--- SUPPLIED MATERIAL ---
::::::::

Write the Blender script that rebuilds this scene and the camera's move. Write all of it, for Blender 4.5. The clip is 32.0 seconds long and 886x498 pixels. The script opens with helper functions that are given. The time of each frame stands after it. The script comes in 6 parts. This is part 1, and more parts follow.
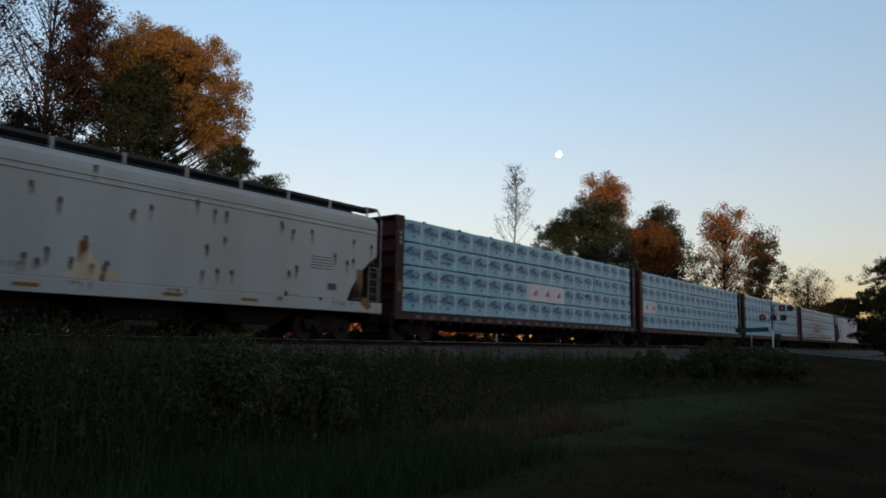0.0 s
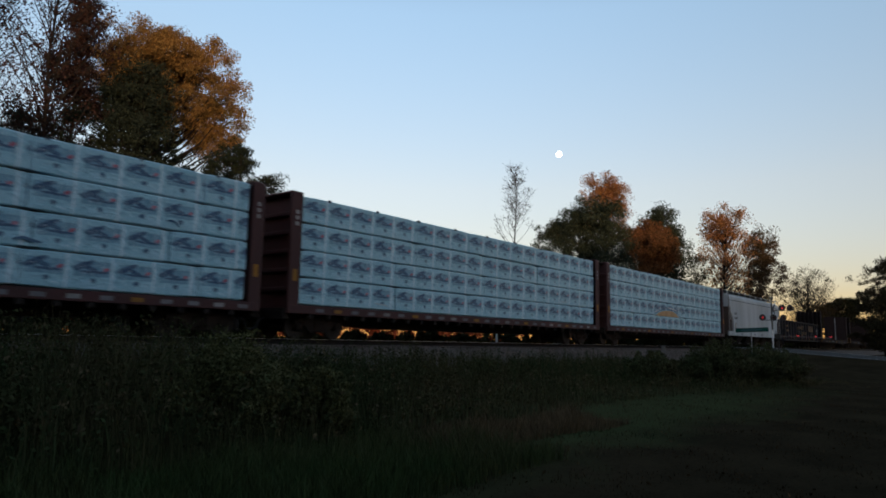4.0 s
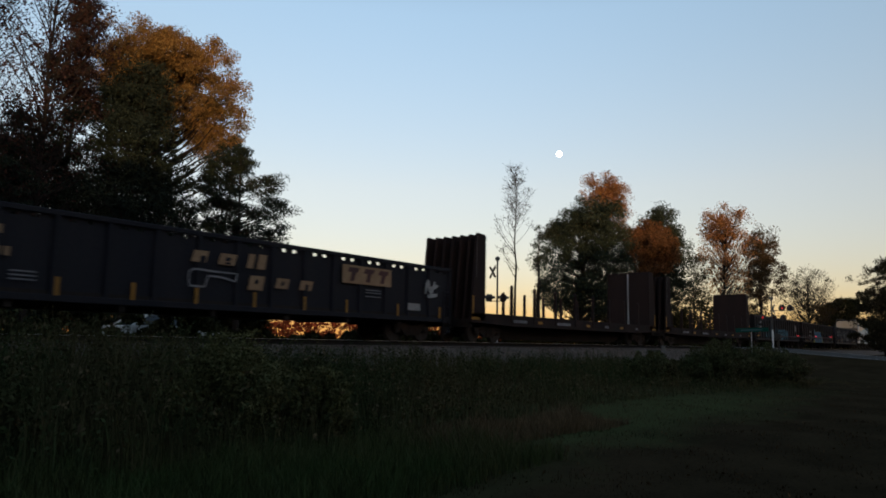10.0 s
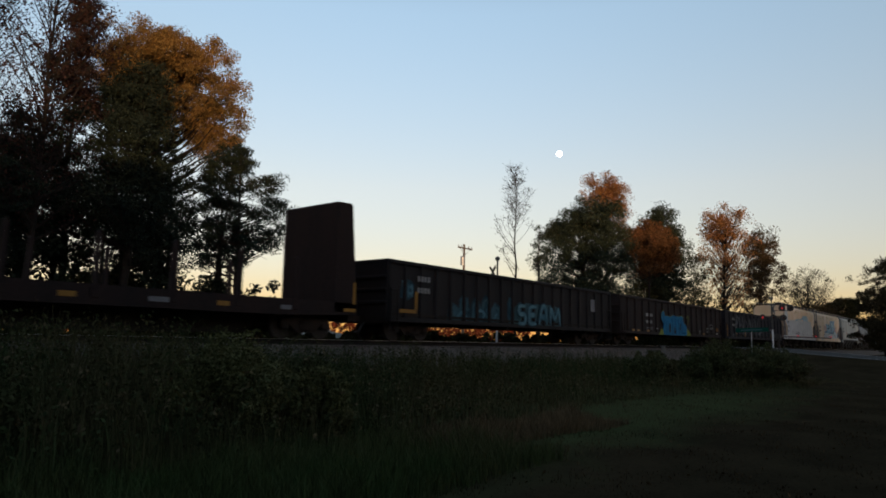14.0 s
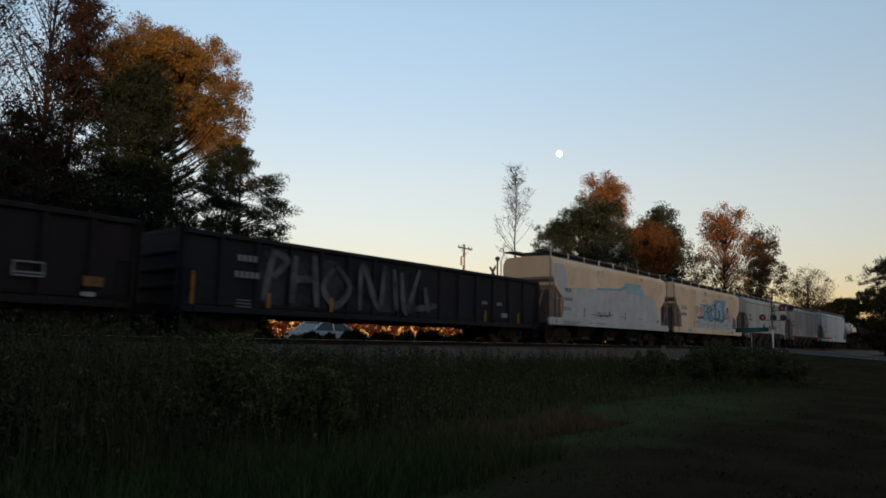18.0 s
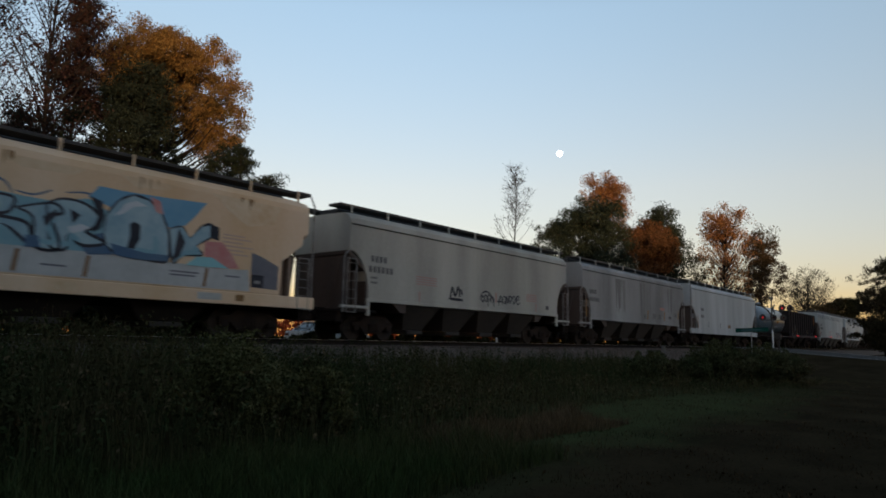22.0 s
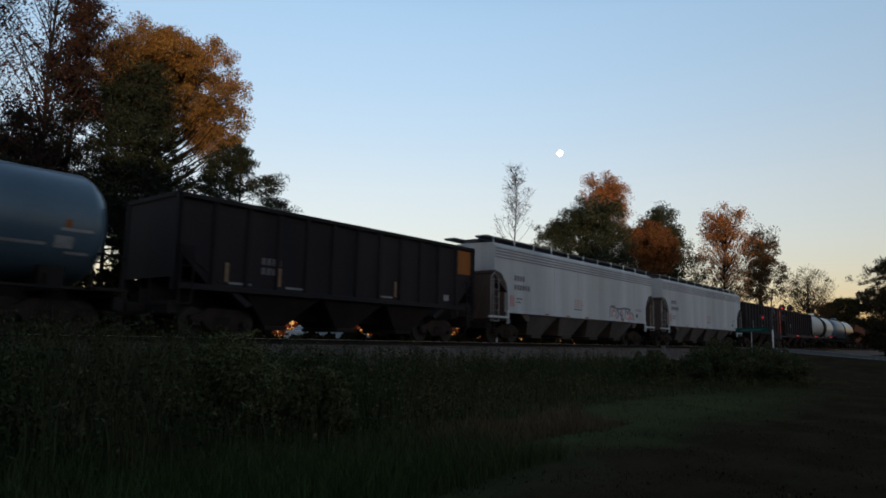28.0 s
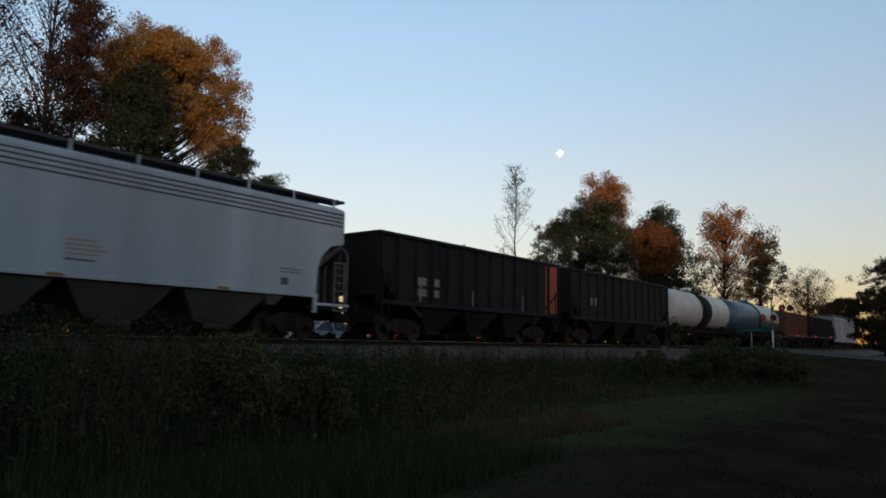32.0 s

::::::::

--- EXERCISE DESCRIPTION ---
Pictures are to be left out; repeat all the remaining data exactly.

--- OUTPUT OF THE EXERCISE ---
Write the Blender script that rebuilds this scene and the camera's move. Write all of it, for Blender 4.5. The clip is 32.0 seconds long and 886x498 pixels. The script opens with helper functions that are given. The time of each frame stands after it. The script comes in 6 parts. This is part 1, and more parts follow.
0.0 s
4.0 s
10.0 s
14.0 s
18.0 s
22.0 s
28.0 s
32.0 s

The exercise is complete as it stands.